Sunday, July 20, 2008
Considering God's Creation: a Science curriculum.
There is a difference between a *hands on* learner & an *arts 'n' crafts kid*. I've had both sorts so I'm pretty aware of the differences. Ditz is in the latter category. We are talking a kid who won't do the science experiments, won't use manipulatives for math, thinks *acting out* for history too silly for words & promptly acquires *brain fog* if you suggest she should at least try these things.
Now this is not necessarily a problem for things like English (somehow drama is acceptable) or history (because we can draw lots) or math (which is not usually taught in a hands on manner anyway) but becomes excruciatingly difficult with science which seems to think people need to do things in order to learn about them. I have a fellow feeling for friends who banned science experiments when their child scorched a huge hole in their new carpet.
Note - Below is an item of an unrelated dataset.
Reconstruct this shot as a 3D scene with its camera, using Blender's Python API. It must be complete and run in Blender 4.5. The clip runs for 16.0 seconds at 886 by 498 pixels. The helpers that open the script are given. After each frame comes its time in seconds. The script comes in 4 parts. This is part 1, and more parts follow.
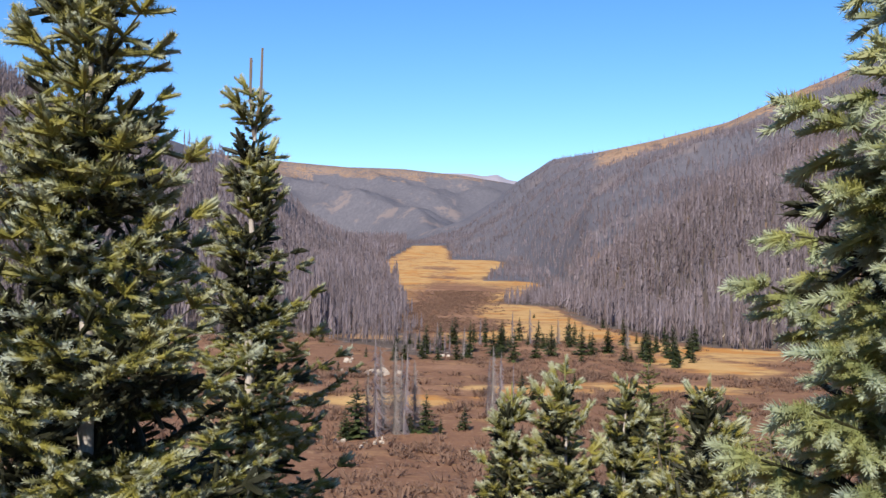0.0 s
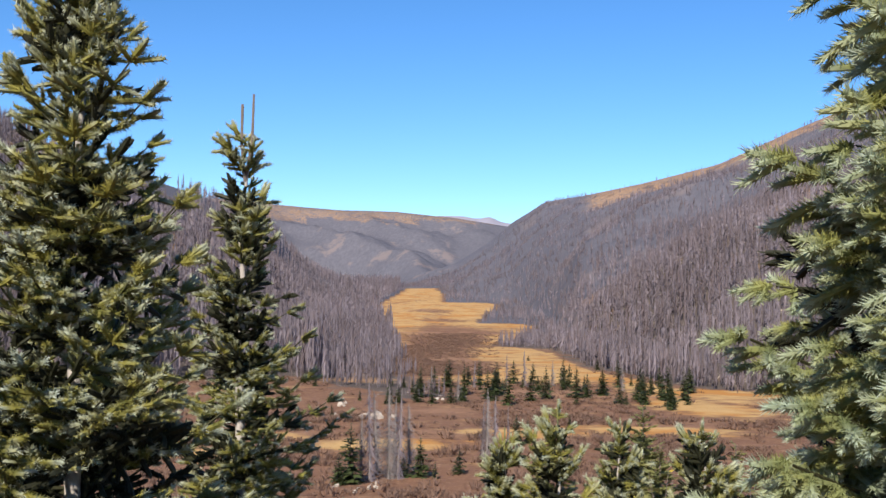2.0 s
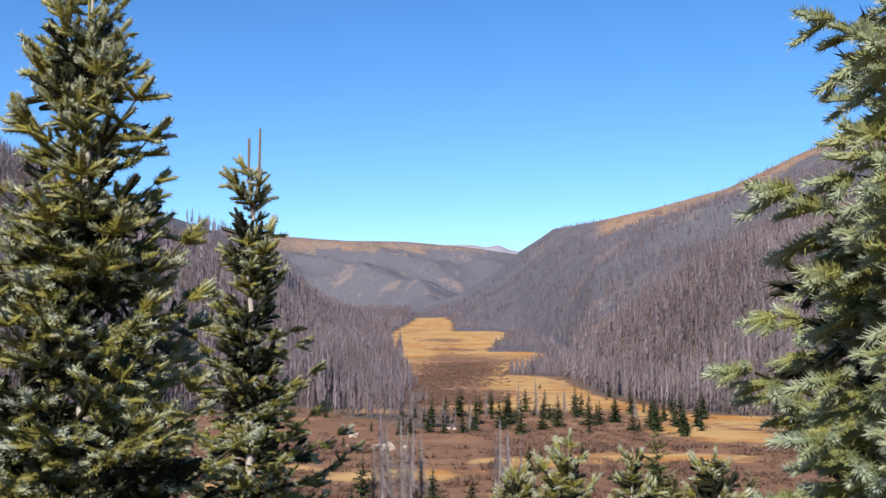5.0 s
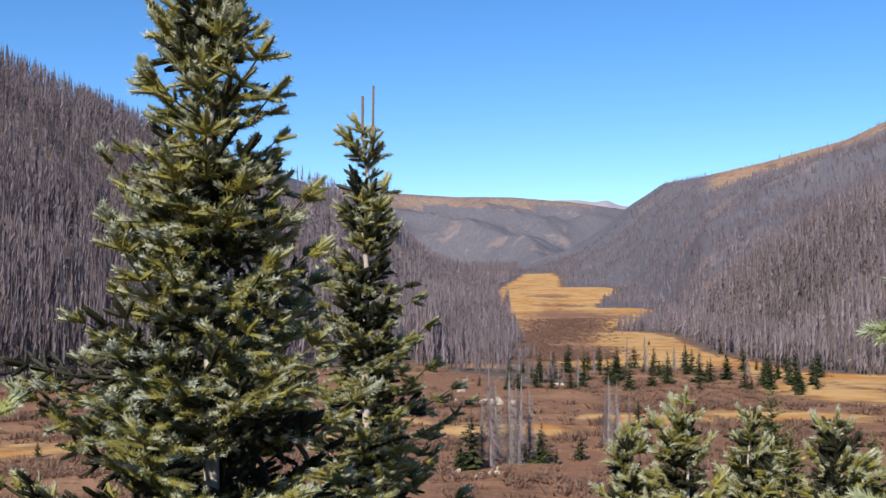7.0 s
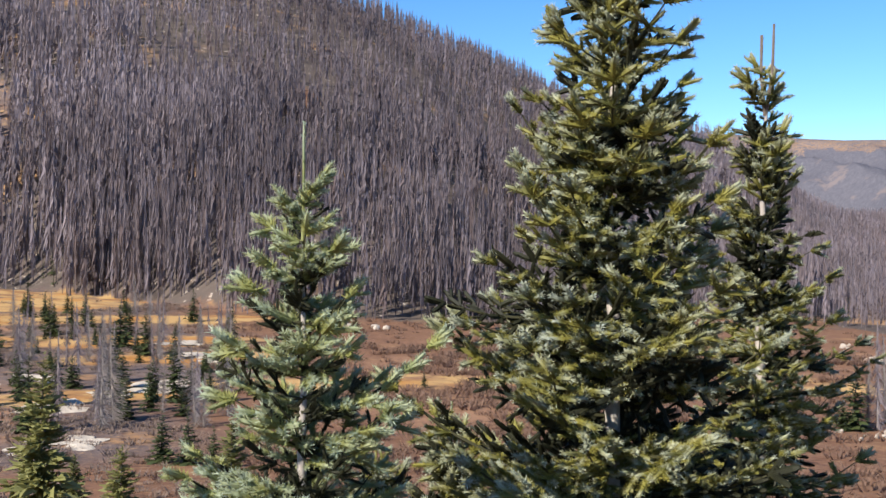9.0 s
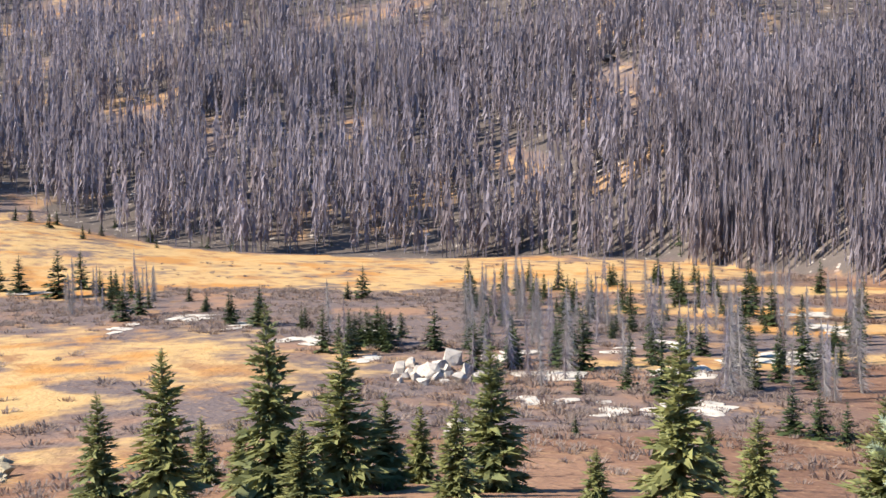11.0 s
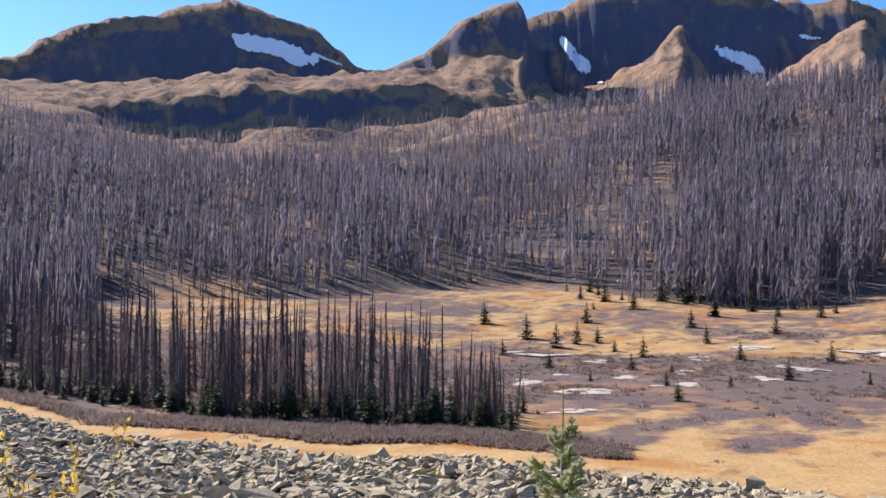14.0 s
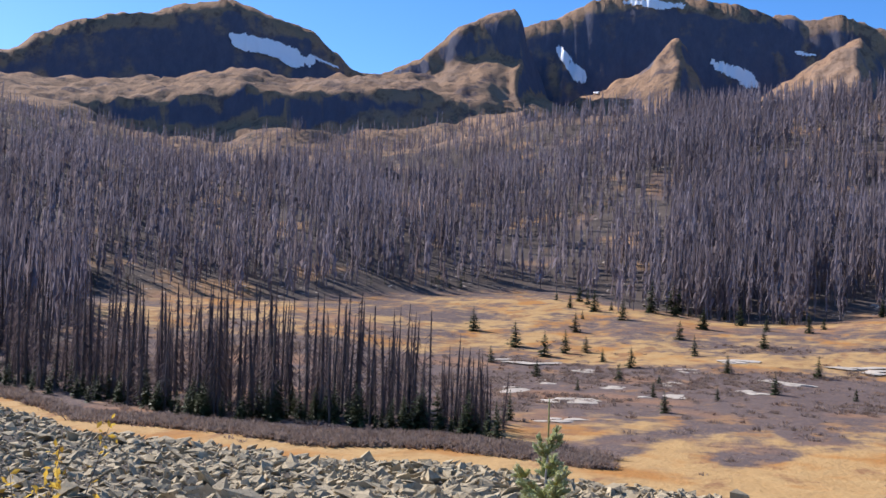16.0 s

So finding a science curriculum that accommodates my child's predominant learning style becomes something of a challenge, especially when it's coupled with giftedness in non academic areas. Brains to burn if you can just do it right.
Our main science curriculum is Apologia. It's a great curriculum...& Ditz is struggling big time. It requires academic aptitude. Not Ditz's forte. I suffer from the same sort of blonde moments as my daughter so ordered science as our bible curriculum. I don't even want to ask how I got there but got there we did.
So Considering God's Creation is the curriculum I should have ordered for science & didn't. We get to do it anyway. If you don't like cutting & pasting & colouring don't ever order this curriculum. There's lots of cutting & lots of pasting & plenty of colouring & Ditz & I are perfectly content because we are happy to cut & paste & colour. This is an almost perfect curriculum for a visual/spatial learner. There is variety ~ of subject & approach.
Ditz had a ball putting all the flower bits together. She was less enthused about grasshopper bits or snake heads
The comic strip Bird in Flight , which makes the duck appear to actually be flying charmed her ~ as an artist!
I'm not sure what age this is aimed at. The CD is a little young for us so we haven't used it & because it's a supplementary curriculum I haven't followed the guidelines all that closely. What I do know is that freed of the high academic expectations of Apologia, freed of Scientific method & experimentation, & the need to be strictly factual Ditz still enjoys her science.
As an abstract, speculative, theoretical thinker myself I am less concerned with a strictly scientific approach to science. I prefer, like Mary to 'ponder these things in my heart' so that walking at night under the stars with Ditz & Liddy, speculating on the true nature of black holes & whether if we could get a camera big enough & far enough out into space it would really be possible to *photograph the past*, to speculate whether Hawkins expanding/shrinking universe is in fact *breathing*...so that Liddy charmed exclaimed, 'I never knew that! Why don't they teach science like that in school?'
I know there is a place for real science but I will never make a scientist & I'm pretty sure Ditz won't either. We still have a deep appreciation for certain aspects of science...in our own strange, quirky, artsy way. OK so photosynthesis is a word Ditz has already forgotten but her carnivorous plant garden is awesome! Guess which I prefer!